Our meeting on Thursday was the same as always.  I tried to raise his attention to some important issues while my Boss stammered and avoided the conflict.  This time we were debating the concept of authority versus responsibility.  My position being that if you give our team the responsibility for an outcome, we should have an equivalent level of authority to make it happen. 

Ultimately, I was trying to get him to see that we need some more resources.  But I just ended up whining about how I do all of my Director work by day and then I do my own work at night and on the weekends and that I didn't think it seemed fair.  By the time we walked out of the meeting, I was almost in tears. 

Of course, nothing ever comes of those meetings.  Except for me feeling embarrassed afterwards and my boss calling me into her office for a chat about how she can help me "manage my stress." 

That same afternoon, we all headed to the Directors briefing which is a monthly event where all of the directors in the company get together and hear presentations from other departments about what they are working on.  There are literally hundreds of Directors, so it is held in a large auditorium.

At the beginning of each presentation, the speaker is asked to hand out "Above the Line" recognition cards.  These are for people who demonstrated our core values in helping to solve a particular problem.

All of the stories this month sounded pretty much the same.  The speaker gushed about how there was some huge crisis and then the employee stepped in and "Owned It."  Which is one of our core values.  Then they provided further details about how the person worked long hours including nights and weekends to make the project a huge success.

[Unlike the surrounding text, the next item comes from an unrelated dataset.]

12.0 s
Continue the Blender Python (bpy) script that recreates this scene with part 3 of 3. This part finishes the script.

After every "Above the Line" recognition, the entire auditorium would give a polite clap, then the employee would pick up their card and go back to their seat.

As I listened to those speeches and thought about my conversation with my Boss and her Boss from earlier that day, I realized something.  The company expects people to work nights and weekends to solve its problems.  It is part of our culture.  They were not shocked to hear that I am working all of these long hours on my project.  And ultimately they don't care as long as the job gets done.

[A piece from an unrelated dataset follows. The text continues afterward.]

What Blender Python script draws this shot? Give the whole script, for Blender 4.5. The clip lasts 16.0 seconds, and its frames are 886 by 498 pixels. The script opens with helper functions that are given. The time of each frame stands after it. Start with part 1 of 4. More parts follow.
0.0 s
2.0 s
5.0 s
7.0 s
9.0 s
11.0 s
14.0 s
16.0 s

Then I pictured my Boss standing up at that podium in a few months after my project ends.  I could hear her giving the same canned speech about how I had worked long hours, nights and weekends to deliver this project on time.

The crowd would applaud absently as I walked up to the podium to claim my "Above the Line" recognition.  A small note card with some meaningless words of praise scribbled on it, in my bosses perfect handwriting.  Then she would continue with her presentation.  Most likely a presentation that wrote for her.

To the audience, I would be just another person who did what was expected.  Put in the hours needed to get the job done.

But to me, those hours are precious.  They represent time spent playing with my nieces and nephews.  Time chatting with my parents over a glass of wine.  Time to clean my basement and organize my life.  Time for meditating at yoga class.  Time to follow my heart and live my dreams.

And they are worth more than a polite ovation from a room full of strangers.

3 comments:

Anonymous said...

I think you are very lucky to have a great job like that! So, you work a lot of hours, big deal and maybe you have a hard boss, everyone has a hard boss and you don't get to clean your basement, just close the door. I bet you make lots of money, I wish I had a job like that!

wink,wink.

Anonymous said...

Three Rules of Life...1: Your time is limited, so don't waste it living someone else's life. 2: Don't be trapped by dogma - which is living with the results of other people's thinking. Don't let the noise of others' opinions drown out your own inner voice. 3: Have the courage to follow your heart and intuition - they somehow already know what you truly want to become.

Steve Jobs quotes

Find a way to make this job a catalyst to accomplish your dreams.

Anonymous said...

You try to be authentic but get into situations that you regret. Did you ever consider it is not you but maybe your bosses are the problem?